Pourquoi autant d’hésitation des chefs d’entreprise à télétravailler aujourd’hui ?
Il existe de nombreuses raisons. Permettez-moi d’en exposer au moins trois. De nombreuses entreprises (et leurs salariés qui ont télétravaillé de façon sédentaire, sans aucune préparation), ne sont pas sortie indemnes du premier confinement. Chaque dirigeant a donc tiré des conclusions souvent radicales de cette organisation. Ce ne sont pas les préconisations du Gouvernement, ni les éventuels contrôles de la DIRECCTE qui les feront revenir sur leur position. Ensuite, il y a la réalité du quotidien. Les chefs d’entreprise ont d’autres priorités que de se pencher et de réfléchir sur cette thématique en ces temps anxiogènes, de chaos pour certains. À ce titre, il faudrait que nos dirigeants comprennent enfin la vie d’un chef d’entreprise, sa souffrance, sa peur du lendemain. Rien n’est acquis pour lui. Il n’a pas le droit à l’erreur. Il n’a pas le pouvoir de s’arrêter et de se reposer. Son quotidien, c’est trouver l’énergie pour sauver son entreprise et l’emploi de ses salariés. En plus, il faut le dire, l’inflation des règles juridiques à respecter, liées notamment au contexte économique, ne lui facilite pas la tâche pour se poser. Enfin, et il faut le dire, mettre en place le télétravail entraîne pour les chefs d’entreprise des dépenses substantielles. En ces moments difficiles, j’avais, bien modestement, demandé qu’elles soient prises en compte par nos dirigeants. Aucun écho à ce jour.
Quelles sont alors les conditions d’un télétravail performant ?
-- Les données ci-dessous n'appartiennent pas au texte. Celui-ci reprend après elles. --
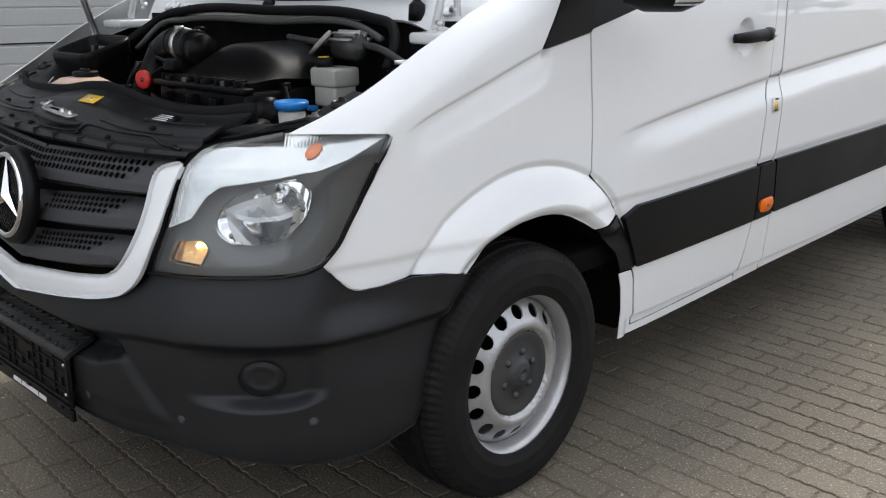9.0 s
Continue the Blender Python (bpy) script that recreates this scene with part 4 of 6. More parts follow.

L’entreprise et les salariés doivent d’abord être à l’initiative de cette organisation et, tout au moins, ne pas penser la subir. Sans volonté et sans une grande préparation, la réussite du télétravail au sein d’une activité est improbable. Concernant la préparation, elle se situe pour l’entreprise à plusieurs niveaux : technique, organisationnel et juridique. J’ai d’ailleurs développé longuement ces trois aspects dans les formations en ligne « télétravailleurs » et « télémanagers » en collaboration avec la société Callimédia. Je préconise depuis toujours le télétravail alternée (1, 2 jours par semaine) et toujours soutenu que le télétravail sédentaire (télétravail tous les jours de la semaine) était dangereux tant pour l’entreprise que pour le salarié. Il faudrait, en fait, apprendre à l’avenir à mieux télétravailler et que chaque protagoniste soit véritablement gagnant.
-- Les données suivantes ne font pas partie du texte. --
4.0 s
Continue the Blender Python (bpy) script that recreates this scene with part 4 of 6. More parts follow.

Pensez-vous que le télétravail soit l’avenir ?
Je pense que la France est très en retard dans ce domaine par rapport à d’autres pays. Je suis persuadé que les populations éligibles au télétravail seront de plus en plus nombreuses à l’avenir et que celles et ceux qui ont commencé à télétravailler poursuivront le télétravail. Le télétravail, que l’on soit pour ou contre, est l’avenir. Tout chef d’entreprise ne peut aller à l’encontre des révolutions technologiques qui s’imposent à lui. Il doit tirer avantage de cette forme d’organisation sans oublier que le plus important est la relation humaine.